My favorite of the three is Consider This, Senora.  Doerr’s characters are so well drawn they feel like old friends — both the American newcomers to this small village in Central Mexico, as well as the local families. The landscape is as much a character as the people and it’s wonderfully described through the change of seasons and years, fiestas and times of hardship, failures and triumphs.  There are heartbreaking moments and a stunning acceptance of fate. I especially enjoyed the way the novel was written in vignettes. One chapter does not necessarily lead into the next. Sometimes there are days or weeks in between and different characters hold center stage at different times, so it’s a novel that can be read over a period of time, a chapter at a time. The people and their predicaments, against the background — beautiful and ugly, harsh and exciting — are so well realized right from the start that it’s easy to pick up where you leave off.

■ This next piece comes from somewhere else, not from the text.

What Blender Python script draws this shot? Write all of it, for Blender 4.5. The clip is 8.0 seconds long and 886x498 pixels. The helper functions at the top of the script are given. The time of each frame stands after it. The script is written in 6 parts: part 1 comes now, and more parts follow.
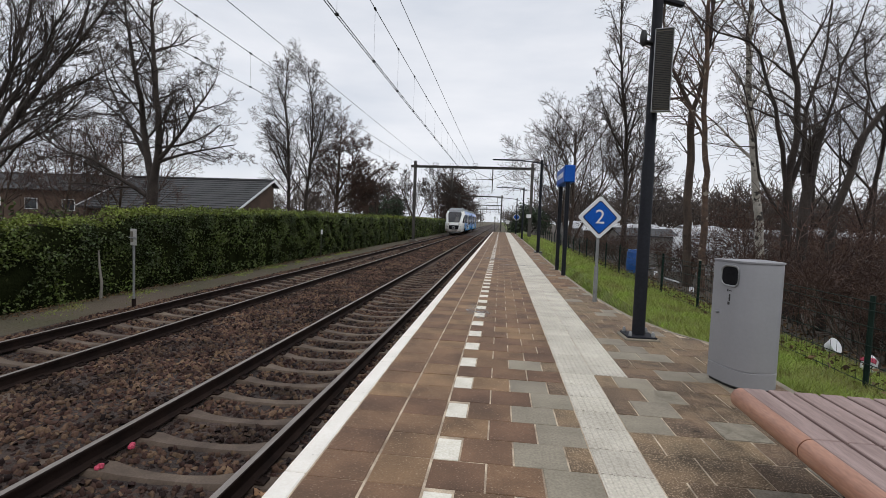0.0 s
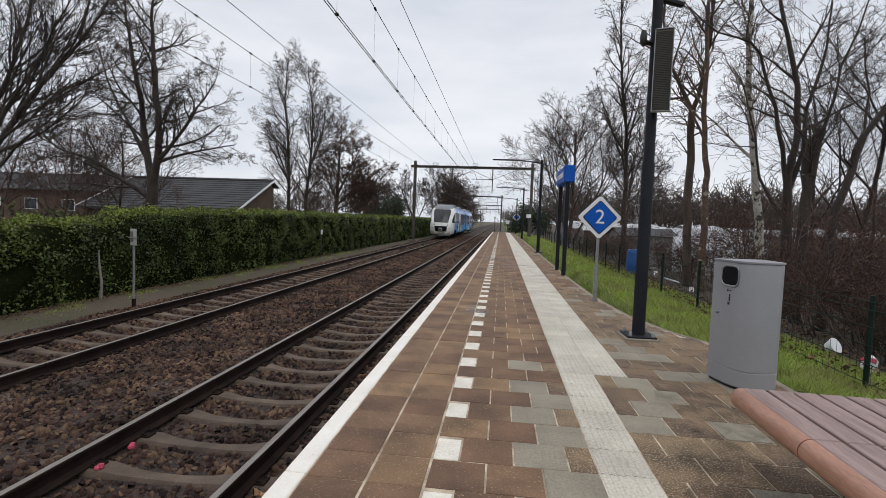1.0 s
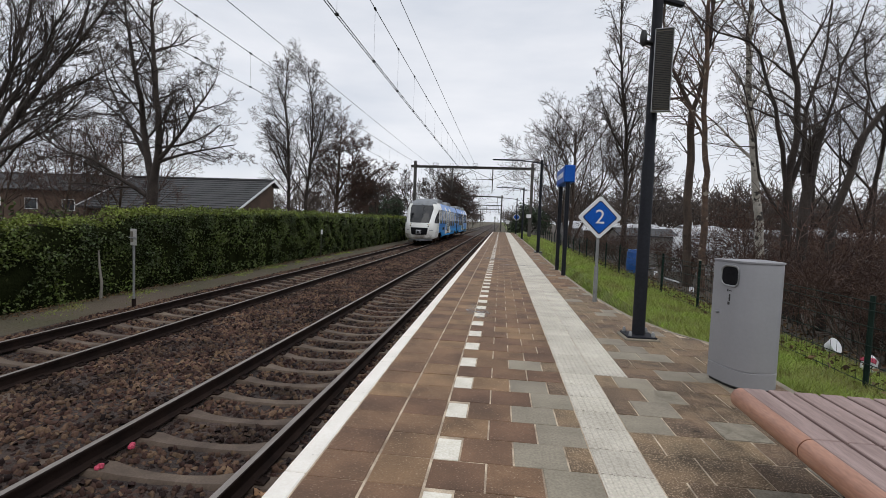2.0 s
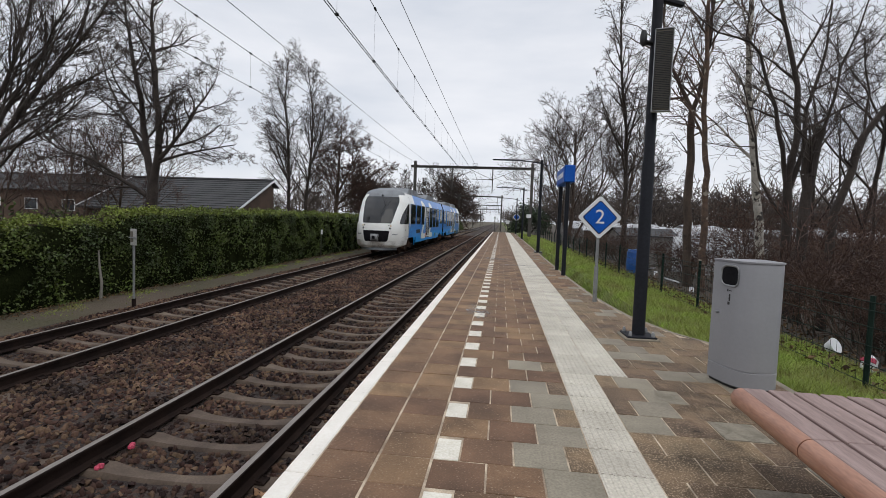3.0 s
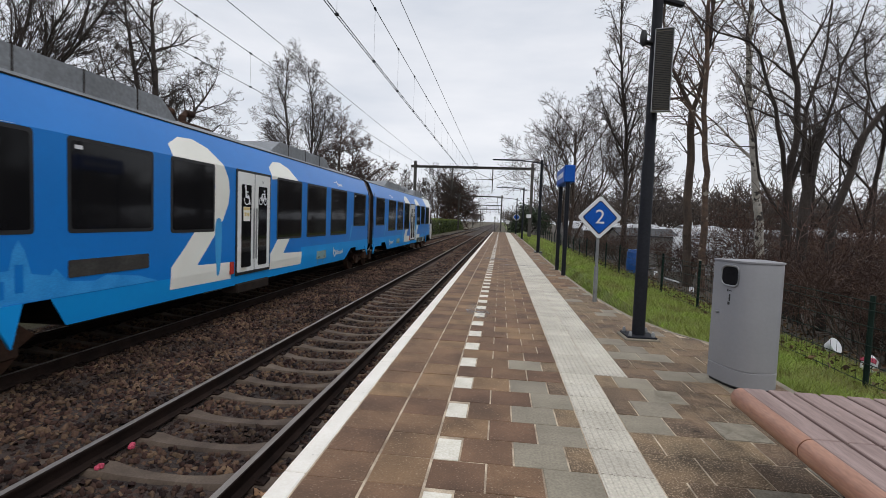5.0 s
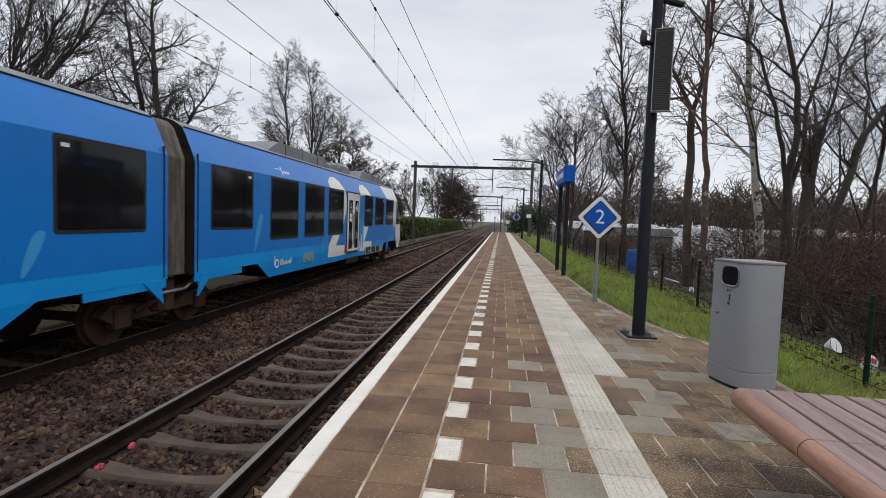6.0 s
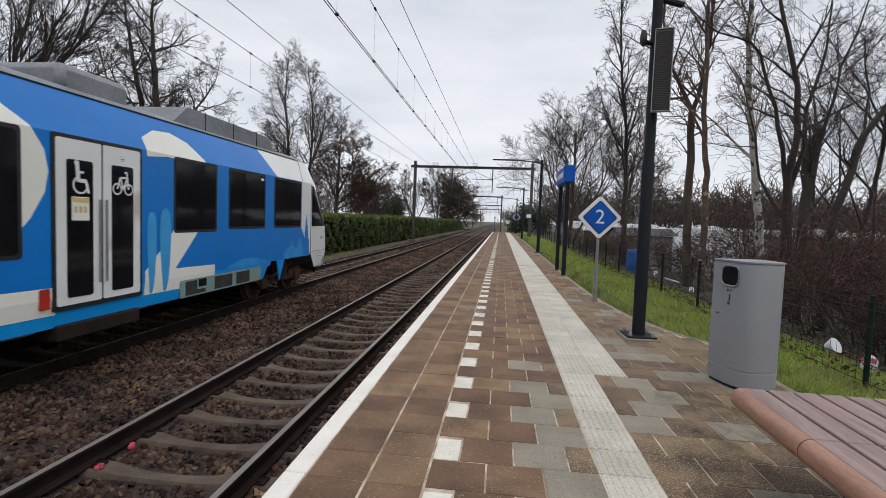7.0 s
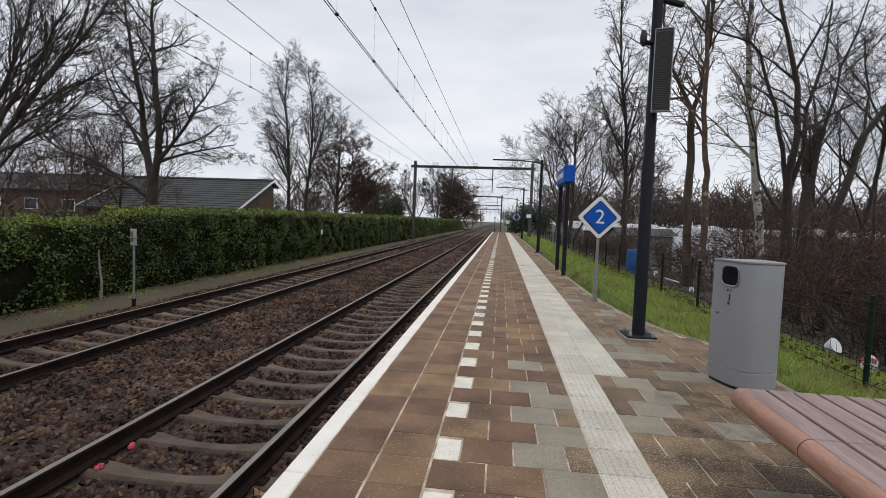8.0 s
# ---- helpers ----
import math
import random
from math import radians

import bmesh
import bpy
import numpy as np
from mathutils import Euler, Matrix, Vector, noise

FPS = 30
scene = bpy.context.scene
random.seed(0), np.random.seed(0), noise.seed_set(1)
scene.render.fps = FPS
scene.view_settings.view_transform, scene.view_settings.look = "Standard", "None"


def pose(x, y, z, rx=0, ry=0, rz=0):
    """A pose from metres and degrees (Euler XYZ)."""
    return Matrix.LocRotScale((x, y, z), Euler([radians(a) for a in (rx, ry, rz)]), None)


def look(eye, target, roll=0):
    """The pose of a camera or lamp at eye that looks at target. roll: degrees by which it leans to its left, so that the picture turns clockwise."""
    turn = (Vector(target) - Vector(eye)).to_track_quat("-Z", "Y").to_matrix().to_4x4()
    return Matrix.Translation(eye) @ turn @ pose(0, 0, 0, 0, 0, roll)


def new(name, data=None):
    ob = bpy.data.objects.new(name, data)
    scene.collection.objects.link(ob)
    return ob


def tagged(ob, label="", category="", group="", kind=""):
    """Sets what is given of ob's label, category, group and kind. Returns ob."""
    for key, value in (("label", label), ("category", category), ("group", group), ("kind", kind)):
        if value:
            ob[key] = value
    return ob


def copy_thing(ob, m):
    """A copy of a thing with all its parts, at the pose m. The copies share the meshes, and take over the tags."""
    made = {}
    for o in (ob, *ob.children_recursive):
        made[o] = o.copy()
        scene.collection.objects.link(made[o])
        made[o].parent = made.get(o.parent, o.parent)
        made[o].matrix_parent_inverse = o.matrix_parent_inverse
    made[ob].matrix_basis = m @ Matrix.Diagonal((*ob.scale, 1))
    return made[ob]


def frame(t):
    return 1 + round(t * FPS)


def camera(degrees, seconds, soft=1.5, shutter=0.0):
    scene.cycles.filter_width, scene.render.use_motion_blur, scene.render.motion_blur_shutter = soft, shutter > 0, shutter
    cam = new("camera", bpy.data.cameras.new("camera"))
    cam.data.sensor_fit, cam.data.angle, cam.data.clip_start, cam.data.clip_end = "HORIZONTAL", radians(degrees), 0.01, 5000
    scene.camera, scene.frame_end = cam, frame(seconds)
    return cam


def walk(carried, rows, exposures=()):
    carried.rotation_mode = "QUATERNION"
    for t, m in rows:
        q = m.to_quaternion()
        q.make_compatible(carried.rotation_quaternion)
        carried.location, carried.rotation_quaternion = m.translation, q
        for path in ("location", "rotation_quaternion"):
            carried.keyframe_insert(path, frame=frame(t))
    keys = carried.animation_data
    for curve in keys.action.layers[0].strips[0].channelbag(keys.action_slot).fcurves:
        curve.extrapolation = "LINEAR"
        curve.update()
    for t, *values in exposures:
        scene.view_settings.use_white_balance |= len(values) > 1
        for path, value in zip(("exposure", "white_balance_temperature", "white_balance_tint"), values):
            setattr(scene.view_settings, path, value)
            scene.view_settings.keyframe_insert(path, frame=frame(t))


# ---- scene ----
# ---------------------------------------------------------------- camera
cam = camera(84.65, 8.0, soft=0.8, shutter=0.08)
TURN, DOWN, LEAN, EYE = radians(6.689), radians(3.415), 2.082, (0.0, 0.0, 1.334)
AIM = (EYE[0] - math.sin(TURN) * math.cos(DOWN), EYE[1] + math.cos(TURN) * math.cos(DOWN), EYE[2] - math.sin(DOWN))
walk(cam, [(0.0, look(EYE, AIM, LEAN)), (8.0, look(EYE, AIM, LEAN))])

# ---------------------------------------------------------------- light: an overcast winter day
world = bpy.data.worlds.new("overcast_sky")
scene.world = world
world.use_nodes = True
wn, wl = world.node_tree.nodes, world.node_tree.links
wn.clear()
sky = wn.new("ShaderNodeTexSky")
sky.sky_type, sky.sun_disc = "NISHITA", False
sky.sun_elevation, sky.sun_rotation = radians(54), radians(146)
coords, cmap = wn.new("ShaderNodeTexCoord"), wn.new("ShaderNodeMapping")
cmap.inputs["Scale"].default_value = (1.0, 1.0, 4.0)
clouds = wn.new("ShaderNodeTexNoise")
clouds.inputs["Scale"].default_value, clouds.inputs["Detail"].default_value = 2.2, 5.0
ramp = wn.new("ShaderNodeValToRGB")
ramp.color_ramp.elements[0].position, ramp.color_ramp.elements[1].position = 0.36, 0.66
ramp.color_ramp.elements[0].color, ramp.color_ramp.elements[1].color = (6.0, 6.32, 6.95, 1), (7.85, 7.93, 8.3, 1)
cover = wn.new("ShaderNodeMixRGB")
cover.inputs["Fac"].default_value = 0.93
back, wout = wn.new("ShaderNodeBackground"), wn.new("ShaderNodeOutputWorld")
back.inputs["Strength"].default_value = 0.118
wl.new(coords.outputs["Generated"], cmap.inputs["Vector"])
wl.new(cmap.outputs["Vector"], clouds.inputs["Vector"])
wl.new(clouds.outputs["Fac"], ramp.inputs["Fac"])
wl.new(sky.outputs["Color"], cover.inputs["Color1"])
wl.new(ramp.outputs["Color"], cover.inputs["Color2"])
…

5) Pedro Páramo by Juan Rulfo.  I picked up this book because I had read that it was a favorite of Gabriel García Márquez and that he had memorized the whole tome!  It’s the story of a man who goes on a quest for his heritage.  His mother’s dying wish had been for him to search for his father, but the town he finds is in ruins, populated by ghosts, hallucinations, and memories.  Published in 1955,  this was the first book to use the style that later became known as “magical realism,” which had a huge influence on García Márquez.  Readers usually love it or hate it.  I fell somewhere in the middle.  I found the first part fascinating, magical, hard to put down — and oddly believable.  But, for me, it lost some of the momentum midway when the multitude of voices, constantly shifting tenses, and jumping around in time became more distracting than fascinating.  However, the setting (as bleak as it was) made me think of the abandoned mining towns, such as Mineral de Pozos, and the ruins of haciendas in Mexico with the strange, magical beauty these places still exude.







  1. Katie: You’ve given me a good reading list for a dreary Virginia winter! Thanks!